George Nakashima always wanted to be an architect but instead became one of the most successful and renowned woodworkers in the history of American design. Yet he was also an artist, a designer, a father, a husband, and as he declared in an interview in 1985 with National Geographic: "[the] world's original hippie." He believed in world peace and humanitarianism through great design and made that into a reality through the Nakashima Foundation for Peace. In 1984, he was able to purchase a massive 300-year old American Black Walnut log of utmost quality and beauty. A dream that came to him one night led to his vision of using the tree as multiple altars in each continent of the world to unite and bring people together. The first altar site was placed at the Cathedral of St. John the Divine during New Year's Eve in 1986 and was constructed from two of the Black Walnut slabs, ultimately becoming the only alter piece that Nakashima produced in his lifetime.
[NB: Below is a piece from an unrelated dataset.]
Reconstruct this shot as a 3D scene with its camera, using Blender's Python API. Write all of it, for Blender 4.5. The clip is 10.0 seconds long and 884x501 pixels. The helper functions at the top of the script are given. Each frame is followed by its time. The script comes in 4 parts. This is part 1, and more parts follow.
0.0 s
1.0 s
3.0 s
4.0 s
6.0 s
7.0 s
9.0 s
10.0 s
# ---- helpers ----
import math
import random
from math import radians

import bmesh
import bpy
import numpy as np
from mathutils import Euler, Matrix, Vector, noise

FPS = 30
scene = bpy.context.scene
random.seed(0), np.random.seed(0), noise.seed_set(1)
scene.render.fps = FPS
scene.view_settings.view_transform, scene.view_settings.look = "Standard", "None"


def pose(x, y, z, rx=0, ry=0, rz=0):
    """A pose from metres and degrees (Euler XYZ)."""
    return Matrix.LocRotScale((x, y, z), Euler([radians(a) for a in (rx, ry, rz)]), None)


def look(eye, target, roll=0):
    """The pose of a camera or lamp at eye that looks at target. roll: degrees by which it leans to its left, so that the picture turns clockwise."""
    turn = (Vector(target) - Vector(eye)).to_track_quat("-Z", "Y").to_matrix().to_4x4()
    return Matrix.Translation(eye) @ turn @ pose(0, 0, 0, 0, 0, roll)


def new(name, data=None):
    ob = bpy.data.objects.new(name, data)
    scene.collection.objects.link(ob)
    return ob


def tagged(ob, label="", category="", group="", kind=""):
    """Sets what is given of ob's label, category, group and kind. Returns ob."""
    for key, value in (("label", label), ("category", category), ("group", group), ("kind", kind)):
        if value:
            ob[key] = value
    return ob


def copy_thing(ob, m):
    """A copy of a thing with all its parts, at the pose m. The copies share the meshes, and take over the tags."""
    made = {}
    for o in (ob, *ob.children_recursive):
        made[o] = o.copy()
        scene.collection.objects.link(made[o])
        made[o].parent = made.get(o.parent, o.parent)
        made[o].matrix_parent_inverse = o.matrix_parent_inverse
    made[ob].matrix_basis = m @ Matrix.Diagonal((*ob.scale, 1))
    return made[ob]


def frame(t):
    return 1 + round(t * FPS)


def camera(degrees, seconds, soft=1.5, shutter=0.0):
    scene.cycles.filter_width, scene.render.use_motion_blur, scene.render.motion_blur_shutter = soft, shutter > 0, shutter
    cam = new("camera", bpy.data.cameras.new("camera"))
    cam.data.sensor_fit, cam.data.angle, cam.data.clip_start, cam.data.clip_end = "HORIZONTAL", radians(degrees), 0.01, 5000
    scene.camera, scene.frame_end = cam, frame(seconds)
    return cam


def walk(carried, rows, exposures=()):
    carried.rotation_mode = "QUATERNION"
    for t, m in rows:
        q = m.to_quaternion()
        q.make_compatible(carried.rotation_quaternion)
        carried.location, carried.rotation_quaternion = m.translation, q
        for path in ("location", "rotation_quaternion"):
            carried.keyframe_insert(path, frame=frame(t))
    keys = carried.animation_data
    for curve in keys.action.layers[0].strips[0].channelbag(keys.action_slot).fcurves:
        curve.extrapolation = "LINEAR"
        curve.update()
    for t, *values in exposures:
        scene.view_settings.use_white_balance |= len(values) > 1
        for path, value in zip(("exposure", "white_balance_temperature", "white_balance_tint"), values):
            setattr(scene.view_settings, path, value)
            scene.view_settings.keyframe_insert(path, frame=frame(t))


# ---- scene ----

After George Nakashima's passing in 1990, two more altars were placed in the Russian Academy of Art in 1995 and then at the Auroville Hall of Peace in India. Mira Nakashima took over as the Creative Director of Nakashima Woodworkers and is currently at the helm of her father's business, creating her own designs and pieces that pay tribute to his legacy. She also built the Nakashima Reading Room at the Michener Museum in 1993, a permanent installation that allowed access to her father's timeless furniture and is still used to this day.
George Nakashima's life was full of extraordinary features and ever-present cracks. Like a wood's grain, his life path was often smooth yet full of contrasts, from his beginnings as a Japanese-American with ancestry dating back to Japanese samurais to his transition from an architect to a woodworker. He was at once vehemently opposed to mass production, yet at the same time welcoming new technology and machines. He was against self-marketing and any form of advertising, sticking to his emphasis on creating useful furniture that would turn a dead or dying piece of wood into a fine piece of furniture. Yet after his death, Nakashima's popularity and provenance gradually increased, with the value of his pieces growing exponentially in the last decade.
It can be difficult to imagine a piece of furniture that can look just as home in a modern beach house in Malibu as it can in a private estate in the Catskills, and that's where the genius of a Nakashima piece lies in. A coffee table or a writing desk that is at once attention-grabbing yet harmonious in any space or environment? That's something that only a George Nakashima piece can achieve.